Likewise, a researcher named Wilde published in the journal Science on July 10, 1953, another experiment which apparently predates Miller and Urey. Wilde writes, after sending an electrical current, in the form of an arc, through a mixture of water vapor and carbon dioxide, that
the action of radiation on these 2 gases is of special interest in relation to the basic photosynthetic process, and also carries implications with respect to the origin of living matter on earth.
Since Wilde, MacNevin, Miller, and Urey, papers have appeared at regular intervals, reporting similar results. The quest for “life in beaker” remains unsatisfied.

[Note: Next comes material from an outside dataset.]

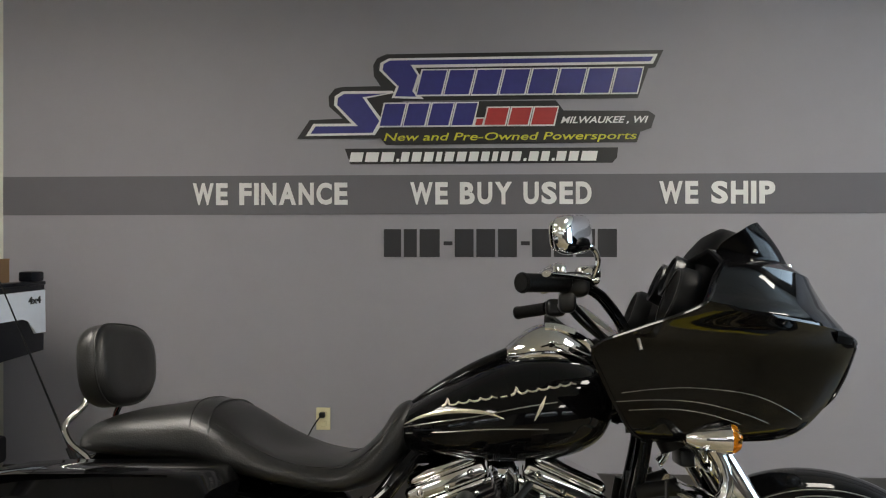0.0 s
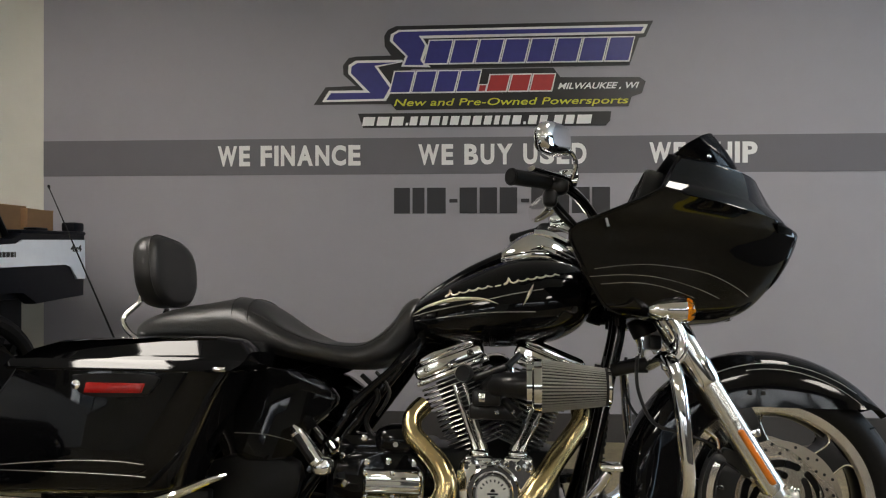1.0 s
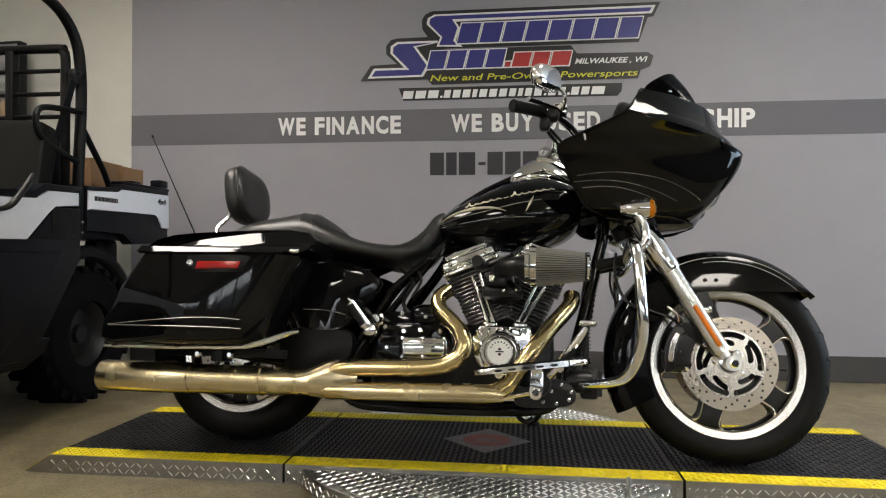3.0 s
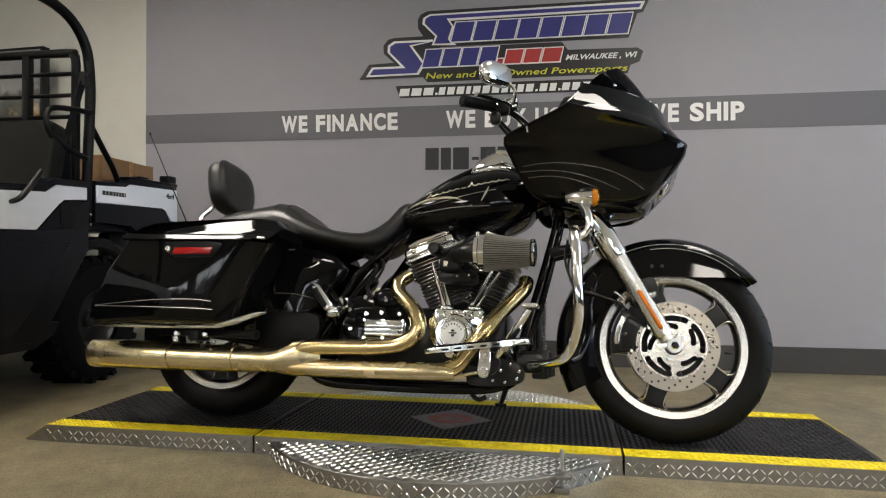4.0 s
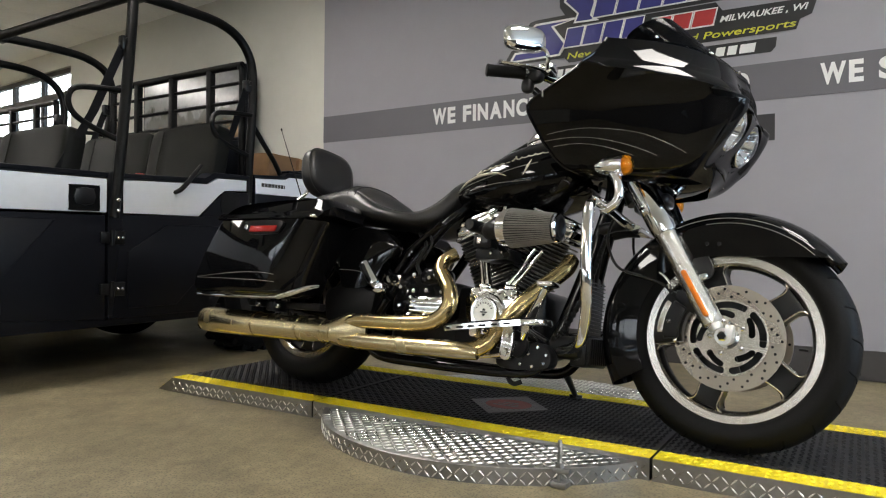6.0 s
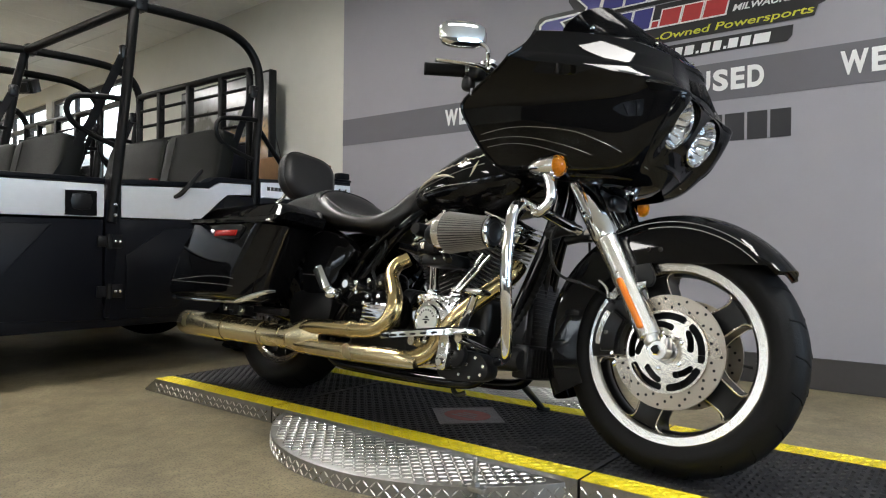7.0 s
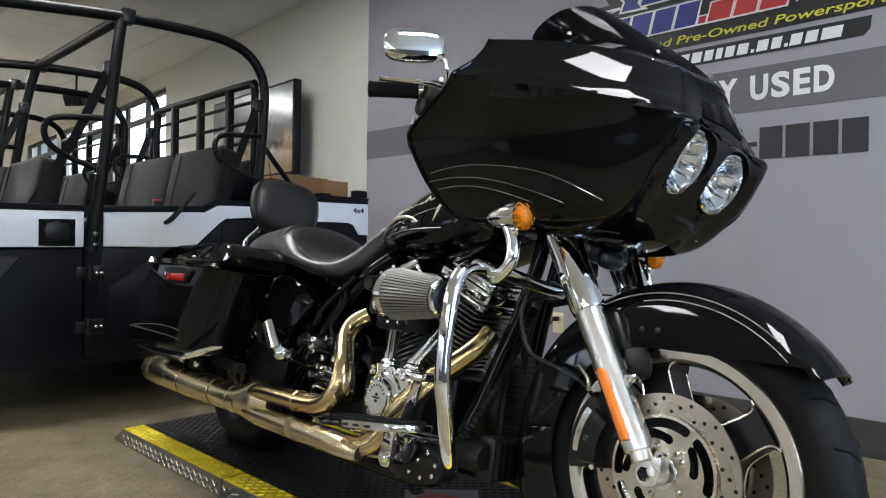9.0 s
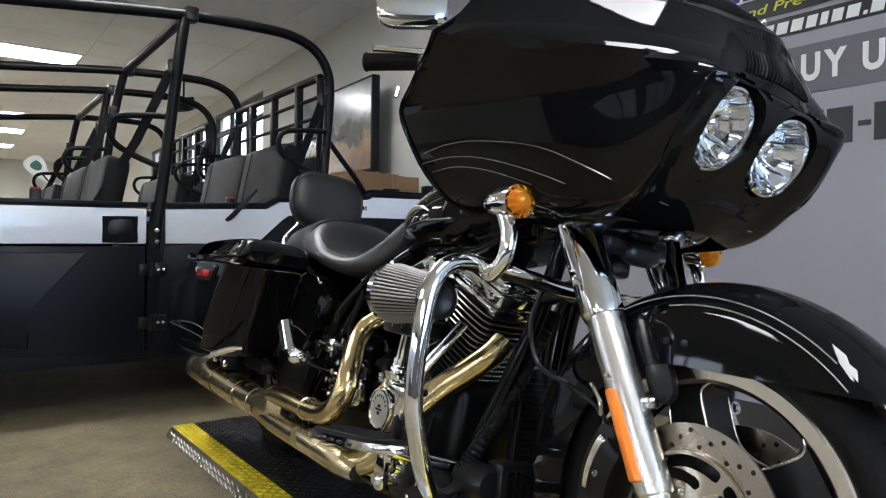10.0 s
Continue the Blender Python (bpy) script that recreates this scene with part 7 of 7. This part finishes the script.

What implications can we draw from what has been reported thus far?
Given that the number of experimental combinations to be explored is infinite, or nearly so, we will never arrive at the point at which we can empirically satisfy the desire to have tried every combination. To draw a conclusion, therefore, we will have to discern what constitutes a representative sample of the population. The population is every conceivable combination of elements and energy forms, including the variations in timing; other variables could be considered as well, e.g., pressure.
To have a representative sample of this population, we would need to divide the population into meaningful and significant categories, and draw samples from those categories. Recursively, each category would be organized into subcategories, etc., to ensure a broad range of samples. The question arises, would there be an infinite regression of subcategories within subcategories?
In this question, we encounter the larger question which inhabits all empirical inductive sciences. If a hypothesis is to be supported, or refuted, by empirical induction, and if there is an infinite or nearly-infinite population, at which point in the process of sampling do we consider that we have “enough” evidence to form a judgment?
Given that no mixture has been found which yields life upon absorbing certain types and amounts of energy, it might be argued that the Darwinian hypothesis has failed. But given that we have not yet tested all possible mixtures, it could be argued that the evolutionary schema has not been proved implausible. Neither argument is definitive until the problems of induction and sampling have been sufficiently clarified. This is the general problem of observational empirical sciences.
For the present, the question has been side-stepped, as scientists who are seeking to create life in a laboratory have learned to consistently present their work as merely the effort to determine whether or not certain complex organic compounds could have been produced in a lifeless environment. Despite more than sixty years of persistent effort, they have failed to demonstrate that a mixture of lifeless compounds can, upon the application of energy, generate life.
At the present stage, the only clear conclusion is that there is no evidence to persuade one to believe that life spontaneously arose from nonliving matter.